● Given material
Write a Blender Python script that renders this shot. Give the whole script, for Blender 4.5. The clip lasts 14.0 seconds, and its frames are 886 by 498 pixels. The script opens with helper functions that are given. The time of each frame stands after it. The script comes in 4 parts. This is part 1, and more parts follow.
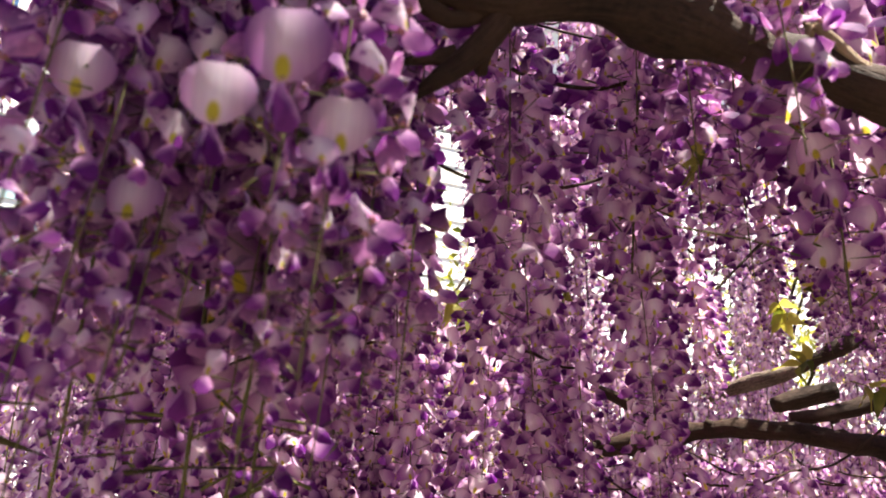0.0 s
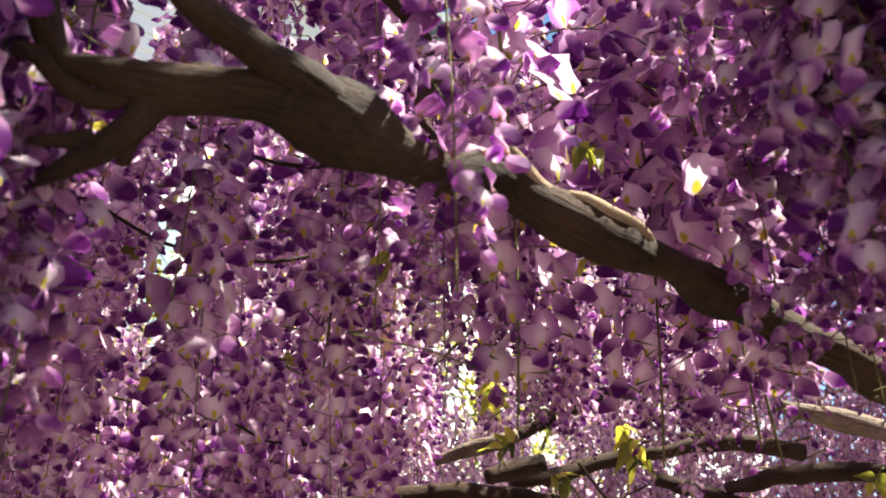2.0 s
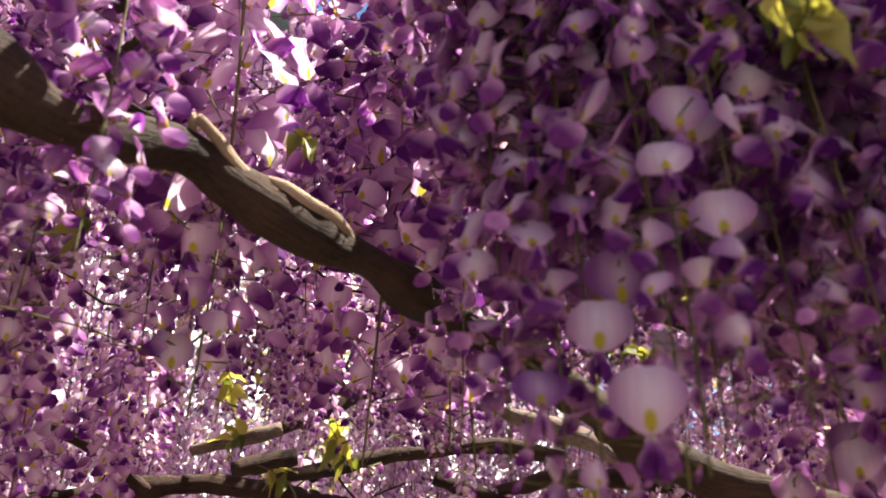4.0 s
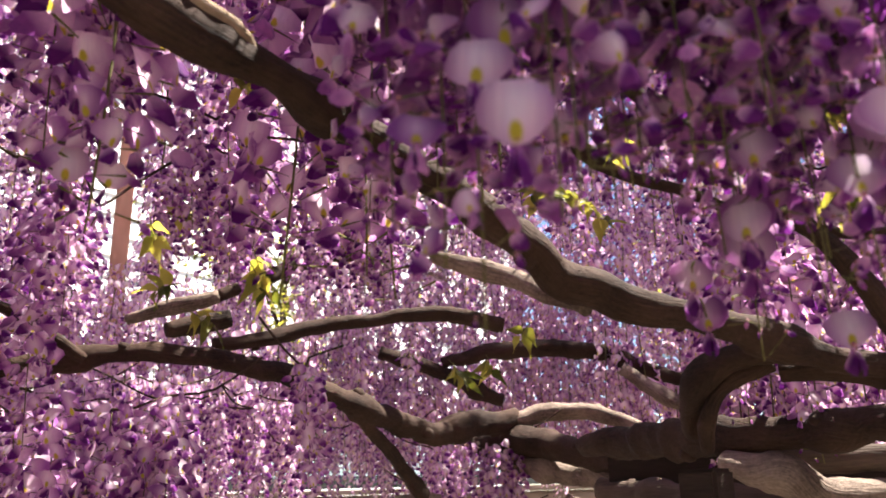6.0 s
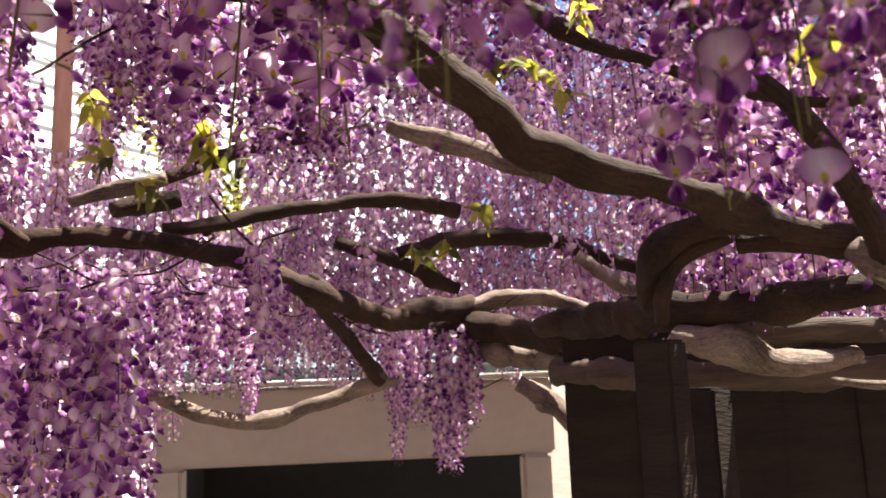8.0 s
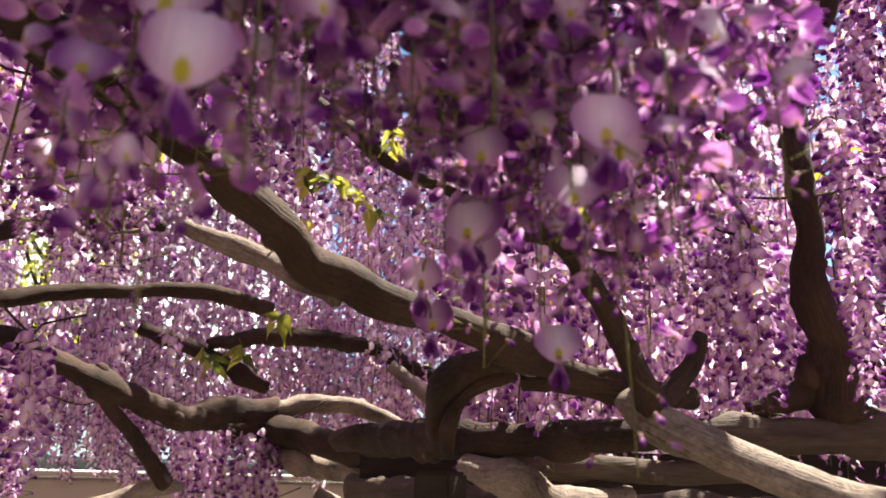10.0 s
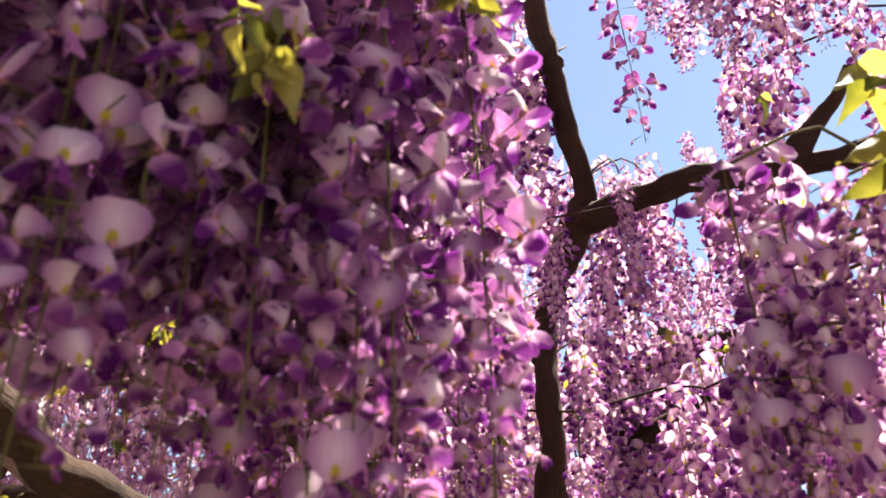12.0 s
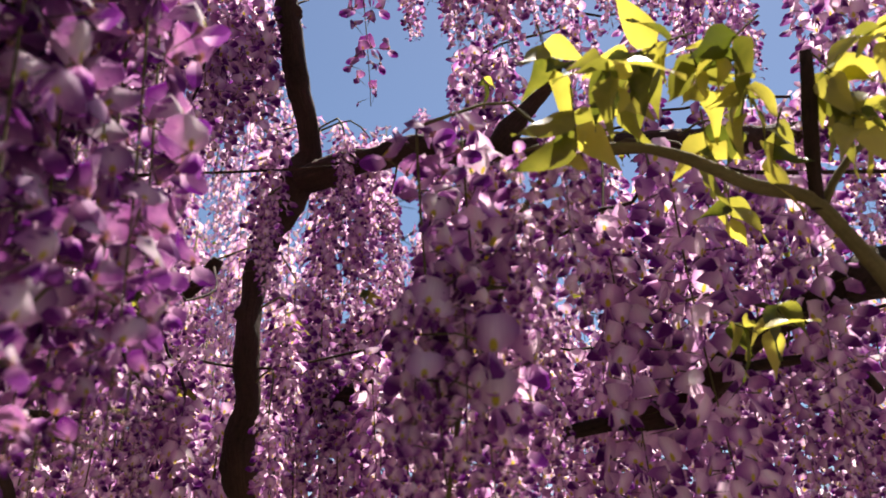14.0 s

● Requirement
With the pictures left out, transcribe the material exactly.

● The solution
Write a Blender Python script that renders this shot. Give the whole script, for Blender 4.5. The clip lasts 14.0 seconds, and its frames are 886 by 498 pixels. The script opens with helper functions that are given. The time of each frame stands after it. The script comes in 4 parts. This is part 1, and more parts follow.
0.0 s
2.0 s
4.0 s
6.0 s
8.0 s
10.0 s
12.0 s
14.0 s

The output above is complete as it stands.